The kinds of damages suffered when a project fails include not only the out-of-pocket expenditures, but also operational downtime, lost opportunity costs, accelerated hardware obsolescence, conversions to substitute systems, loss of reputation and goodwill, and general damage to competitive standing.
Protecting Against The Risks
Good technical planning and project management are essential to project success. But they are usually not enough. Effective legal representation of the user in these transactions can help in two general ways: (1) to avoid failure, and (2) to create meaningful remedies if failure occurs.
Ensuring Functionality
Before examining alternative solutions or talking to vendors, a corporate user should carefully examine its own information needs and develop its own business requirements. This exercise, initially technical, is essential to providing a critical legal protection. User needs should define the project, and solutions should fit the needs, not vice versa.
In general, the exercise should include at least the following steps:
- Identify problems with existing systems. A systems analyst will facilitate this.
- By all means, involve actual users in the review.
- Focus initially on what is needed, not how it is to be accomplished.
- Develop a list of requirements written in terms of functional end-results, using business language.
- Review possible solutions from a top-down viewpoint. Partition the problem into manageable components, and work towards concrete, measurable detail.
- Throughout the process, try to measure the monetary benefits expected to be realized by the change.

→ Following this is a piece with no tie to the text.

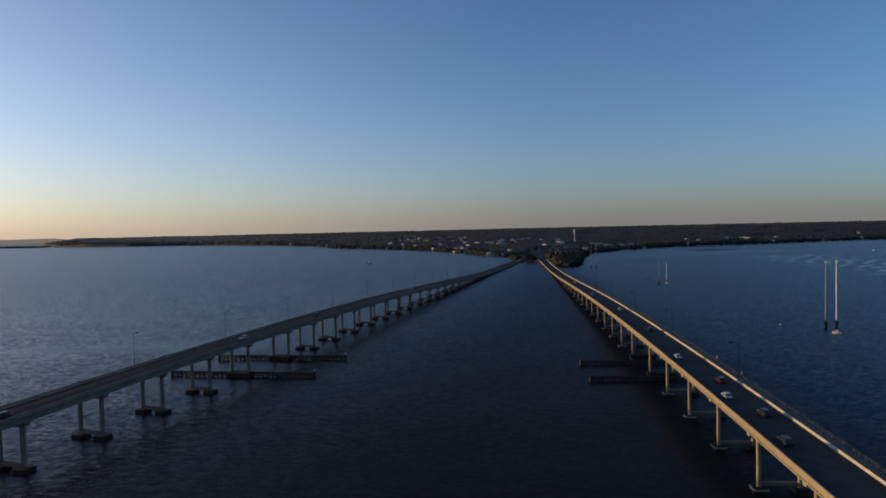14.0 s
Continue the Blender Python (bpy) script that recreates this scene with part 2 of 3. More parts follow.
    k.new(num("MULTIPLY_ADD", between, 0.13, 0.22), b.inputs["Roughness"])
    still = num("MULTIPLY", num("MULTIPLY_ADD", slick, -0.55, 1.0), num("MULTIPLY", num("MULTIPLY_ADD", calm, -0.88, 1.0), num("MULTIPLY_ADD", lee, -0.25, 1.0)))
    heave = num("MULTIPLY", num("MULTIPLY", wind, still), num("MULTIPLY_ADD", exposed, 0.75, num("MULTIPLY_ADD", lee_side, -0.22, 0.85)))
    lean = num("MULTIPLY", num("MULTIPLY_ADD", patch, 0.3, 0.85), num("MULTIPLY", still, num("MULTIPLY_ADD", exposed, -0.72, num("MULTIPLY_ADD", lee_side, 0.155, num("MULTIPLY_ADD", ramp(side.outputs["Y"], 230.0, 900.0), num("MULTIPLY", exposed, 0.45), 0.88)))))
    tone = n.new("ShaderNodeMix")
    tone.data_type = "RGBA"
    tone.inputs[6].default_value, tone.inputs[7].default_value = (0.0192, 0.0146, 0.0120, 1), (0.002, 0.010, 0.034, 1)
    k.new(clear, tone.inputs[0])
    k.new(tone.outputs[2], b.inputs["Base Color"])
    total = vec("ADD", vec("MULTIPLY", swell, (WATER_SWELL,) * 3), vec("MULTIPLY", chop, (WATER_CHOP,) * 3))
    total = vec("ADD", total, vec("MULTIPLY", ripple, (WATER_RIPPLE,) * 3))
    def scale(value, by):
        v = n.new("ShaderNodeVectorMath")
        v.operation = "SCALE"
        if isinstance(value, tuple):
            v.inputs[0].default_value = value
        else:
            k.new(value, v.inputs[0])
        k.new(by, v.inputs["Scale"])
        return v.outputs[0]

    # the waves run before a southerly breeze: their lee faces look south
    flat = vec("MULTIPLY", vec("ADD", scale(total, heave), scale(WATER_LEAN, lean)), (1.0, 1.0, 0.0))
    normal = n.new("ShaderNodeVectorMath")
    normal.operation = "NORMALIZE"
    k.new(vec("ADD", flat, (0.0, 0.0, 1.0)), normal.inputs[0])
    k.new(normal.outputs[0], b.inputs["Normal"])
    return m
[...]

This will help determine whether value outweighs cost and will be important for later price negotiation.
- Include performance measurements such as maximum response times and hardware configurations as part of the total system requirement.
- Include a conversion plan to migrate from the existing system to the new one, if applicable, including "cost of ownership" elements such as new skills, training, and personnel that may be required.
- Identify likely future needs as well, such as increases in data volume and hardware upgrades. Current design should accommodate future scalability, portability, and flexibility requirements.
Implementation
As the project or its parts are completed, the system will undergo critical installation and testing. The corporate user should require the vendor to use samples of its live data in pre-installation testing, and to allow the user to participate in that testing. The vendor should be required to deliver automated test suites for all software provided, for validation at the user's site.
Final system "acceptance" should not occur until all material errors and defects are corrected. A procedure should be established in the agreement for the notification of defects, correction, re-delivery, re-test, etc., until all material errors are fixed. In multiple vendor projects, third party licensors should also be required to commit to these procedures.
Other Legal Protections
There are a variety of other important things the corporate user should consider in order to maximize the chances of success:
(a) In many ways, corporate users often have more leverage with the vendor than they may think. If the user retains meaningful options, whether they be competitive solutions or no change at all, the vendor will be motivated to negotiate. In many situations, vendors want to procure a "showcase" installation - a success story - for marketing purposes. And, as in all cases, it benefits a vendor immensely to have happy customers. All of these are sources of leverage.
(b) User payments should be based on milestones tied to conforming deliverables. A meaningful portion of the total fee should be tied to final acceptance.
(c) Clear, measurable commitments should be obtained from the vendor in critical service areas such as installation, data conversion, training, support, and ongoing maintenance. Maintenance costs should not commence until the expiration of the applicable warranty period.
(d) In cases of multiple vendors, ultimate responsibility for the project should rest on the prime vendor. Subcontractors and third party vendors should be identified and approved, and their commitment to develop, test, and maintain their components should be stipulated. Third party sublicense agreements offered by the prime vendor should be negotiated as necessary to fit the user's needs.
(e) The software license, consulting, equipment purchase, and service agreements, as applicable, should be balanced and effective in all other respects. They will typically require substantial re-negotiation from the standard vendor forms, in such areas as warranties and warranty disclaimers, limits on vendor liability and user remedies, and dispute resolution.
(f) Price itself is notoriously negotiable. Vendor pricing strategies can be bewildering. Fees can be spread among the software license, hardware, custom development, implementation, training, and maintenance. Vendors typically earn substantially greater margins in some areas than in others.
(g) Effective legal protection does not end when the contracts are signed. They need to be effectively implemented and enforced. This process is loaded with legal pitfalls for the user, as many rights can be lost for failure to notify the vendor of defects or otherwise assert claims in a timely and proper fashion, as contemplated by the agreements.
(h) Clear and effective dispute resolution remedies for the corporate user hopefully will never have to be used. However, their mere existence is a strong deterrent against nonperformance. The objective in any project is not a "good" lawsuit, but a system that meets expectations, on time and on budget. Effective legal remedies for failure, coupled with strong resources from experienced user counsel, will help motivate the vendor to perform.
(i) User remedies are often better than even bad contracts might appear to provide. The law in many states creates remedies in many cases despite contrary pro-vendor language in the written agreements.